Tras la celebración de la Pascua, la ascensión del Señor y Pentecostés, hemos venido otras celebraciones que podríamos decir son adicionales: Jesucristo sumó y eterno sacerdote, la Santísima Trinidad y hoy celebramos el don de la Eucaristía. Dios demuestra una vez más que nunca se olvida de nosotros y nos ofrece todo lo que necesitamos para nuestra vida.

No puede haber católico acostumbrado a no comulgar, ni a comulgar por costumbre, él se quiso quedar como alimento para nosotros para fortalecernos, la Eucaristía no es un premio para “los buenos” (como si de un grupo selecto se tratara), es fortaleza para los débiles (todos somos débiles en algo). Es formar parte de lo que Cristo ha querido ofrecer por nosotros al padre.

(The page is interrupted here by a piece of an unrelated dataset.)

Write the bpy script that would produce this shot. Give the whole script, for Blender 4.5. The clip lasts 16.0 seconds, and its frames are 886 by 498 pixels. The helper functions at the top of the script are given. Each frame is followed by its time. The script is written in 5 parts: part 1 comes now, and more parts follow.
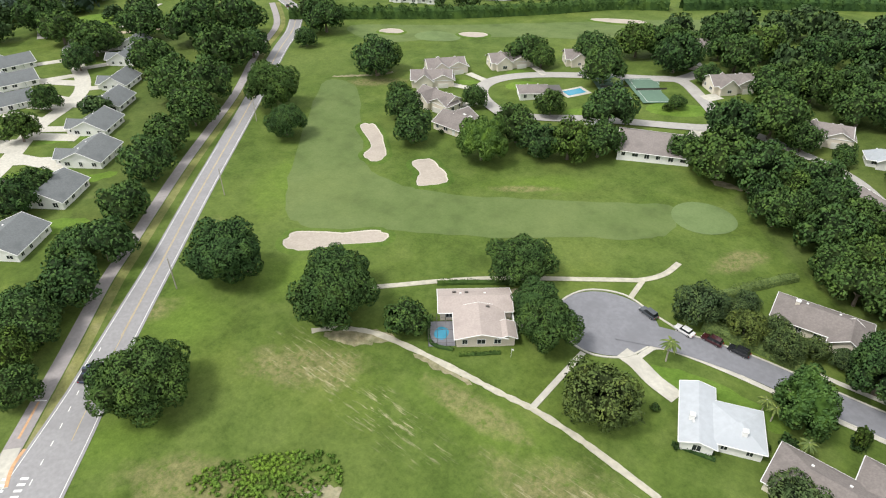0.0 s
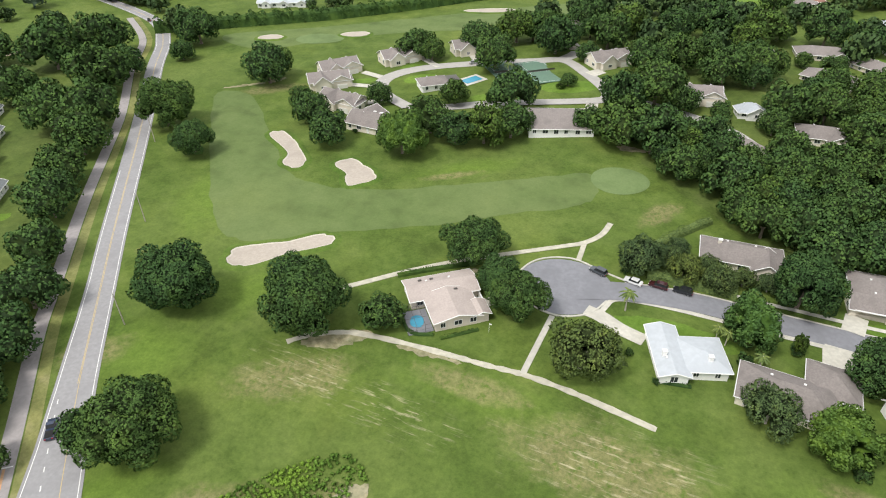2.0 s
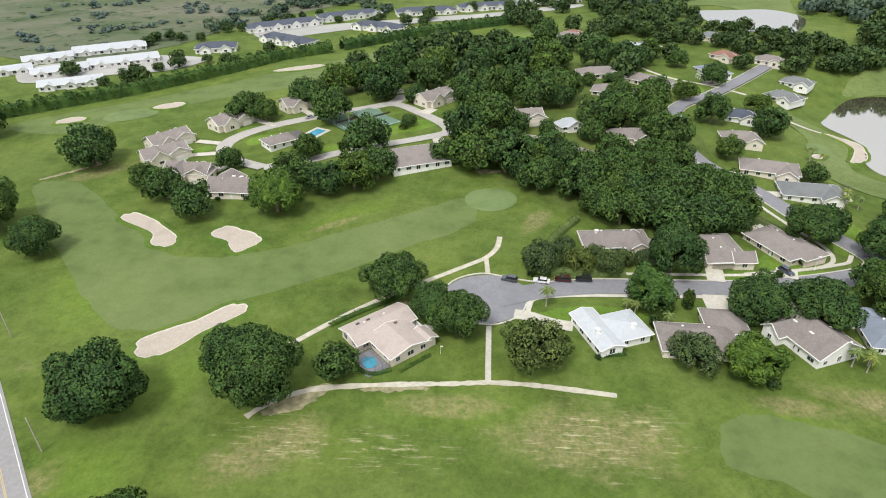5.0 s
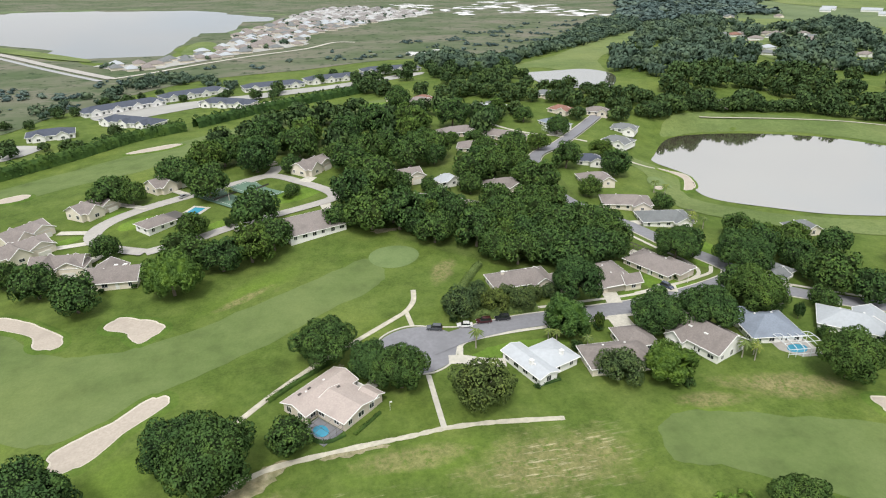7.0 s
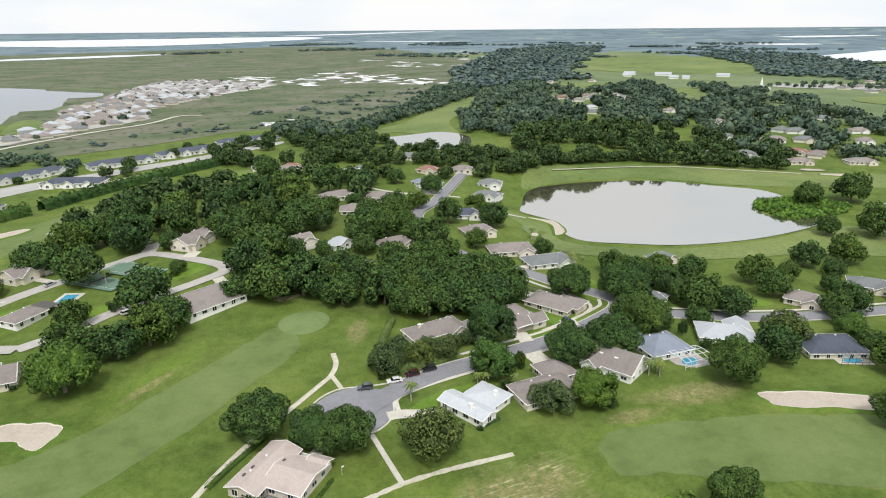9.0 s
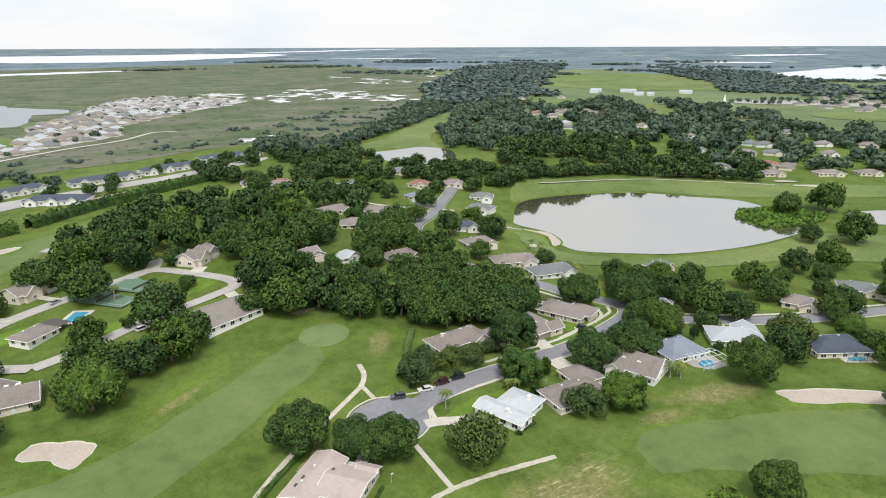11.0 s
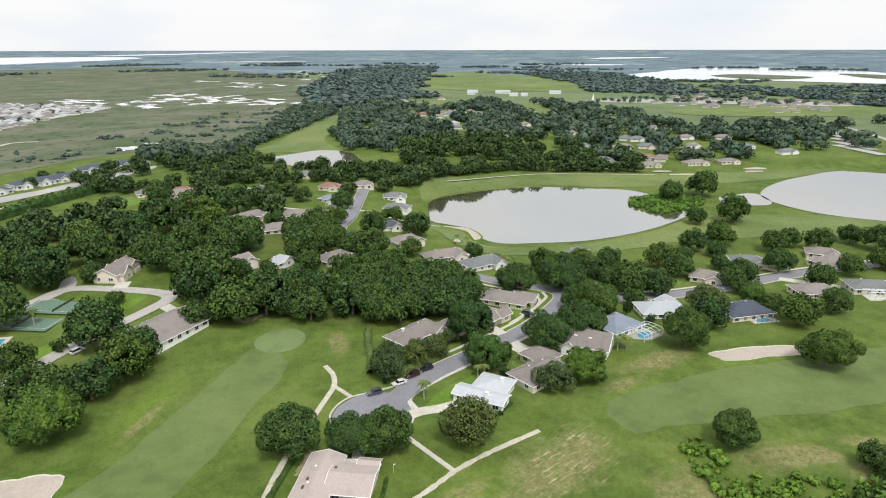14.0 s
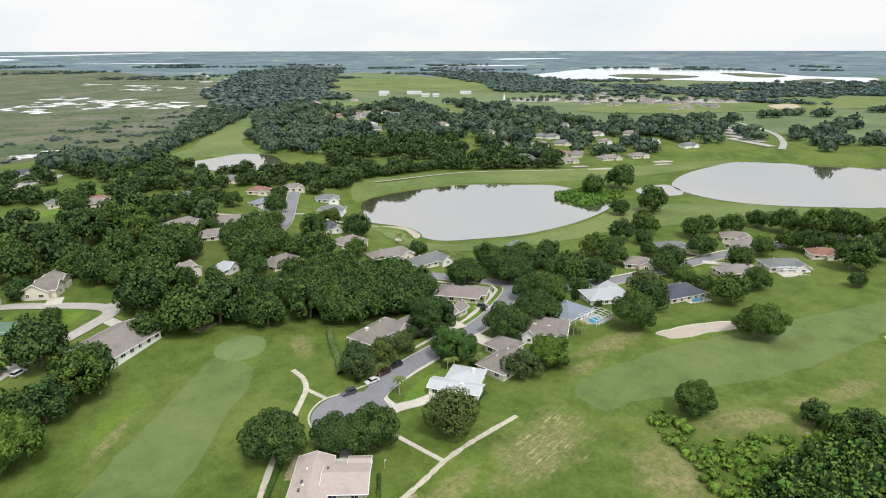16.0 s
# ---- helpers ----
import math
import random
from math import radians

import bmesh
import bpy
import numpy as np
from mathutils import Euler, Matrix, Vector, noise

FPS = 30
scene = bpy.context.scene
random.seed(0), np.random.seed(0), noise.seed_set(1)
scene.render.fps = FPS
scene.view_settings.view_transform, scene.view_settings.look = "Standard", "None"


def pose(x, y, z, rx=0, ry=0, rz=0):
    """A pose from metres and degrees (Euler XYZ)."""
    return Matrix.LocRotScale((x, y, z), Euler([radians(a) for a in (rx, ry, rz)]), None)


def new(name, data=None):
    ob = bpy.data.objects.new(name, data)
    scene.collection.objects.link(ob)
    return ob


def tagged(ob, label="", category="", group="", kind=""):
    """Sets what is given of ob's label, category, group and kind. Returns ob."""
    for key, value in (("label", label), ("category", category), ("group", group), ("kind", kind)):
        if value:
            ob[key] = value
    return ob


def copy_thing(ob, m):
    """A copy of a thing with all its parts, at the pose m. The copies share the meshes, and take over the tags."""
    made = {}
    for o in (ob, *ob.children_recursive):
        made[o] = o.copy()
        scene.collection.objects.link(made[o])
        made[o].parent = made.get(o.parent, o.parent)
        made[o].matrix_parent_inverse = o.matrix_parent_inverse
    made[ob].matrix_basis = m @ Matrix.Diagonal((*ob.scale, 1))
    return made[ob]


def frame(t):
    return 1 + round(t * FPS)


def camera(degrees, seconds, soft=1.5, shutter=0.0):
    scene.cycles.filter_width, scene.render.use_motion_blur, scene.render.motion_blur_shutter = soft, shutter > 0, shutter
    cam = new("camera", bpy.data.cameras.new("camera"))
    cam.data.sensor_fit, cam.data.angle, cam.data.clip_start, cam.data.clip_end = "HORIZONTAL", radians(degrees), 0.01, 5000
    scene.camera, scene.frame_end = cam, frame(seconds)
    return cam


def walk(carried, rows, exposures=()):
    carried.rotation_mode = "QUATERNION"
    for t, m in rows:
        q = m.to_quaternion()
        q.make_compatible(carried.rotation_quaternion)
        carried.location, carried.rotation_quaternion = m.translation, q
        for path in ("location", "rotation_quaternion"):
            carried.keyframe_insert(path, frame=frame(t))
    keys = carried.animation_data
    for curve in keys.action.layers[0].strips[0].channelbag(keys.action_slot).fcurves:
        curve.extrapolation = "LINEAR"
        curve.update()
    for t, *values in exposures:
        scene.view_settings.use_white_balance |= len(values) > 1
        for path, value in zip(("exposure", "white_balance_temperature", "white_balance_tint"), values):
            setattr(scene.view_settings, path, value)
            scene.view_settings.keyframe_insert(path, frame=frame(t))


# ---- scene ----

Cuando hablamos del milagro de la «transubstanciación» aceptamos las palabras del santo de Aquino: “Hay cosas que no entendemos, pues no alcanza la razón; mas si las vemos con fe, entraran al corazón.” Cristo se ha quedado como alimento para que no andemos queriéndonos saciar con cualquier cosa, no hay nada peor que rechazar algo valioso solo por creerse no merecedor del mismo.

“Cristo es el mediador de una alianza nueva. Con su muerte hizo que fueran perdonados los delitos cometidos durante la antigua alianza, para que los llamados por Dios pudieran recibir la herencia eterna que Él les había prometido.” Y esta nueva alianza es de la que guste que participemos, no solo como espectadores sino como comensales de la misma, hasta que la volvamos a comer junto a él en el cielo. Pidamos a Dios que por este sacramento admirable «experimentemos constantemente en nosotros el fruto de su redención.»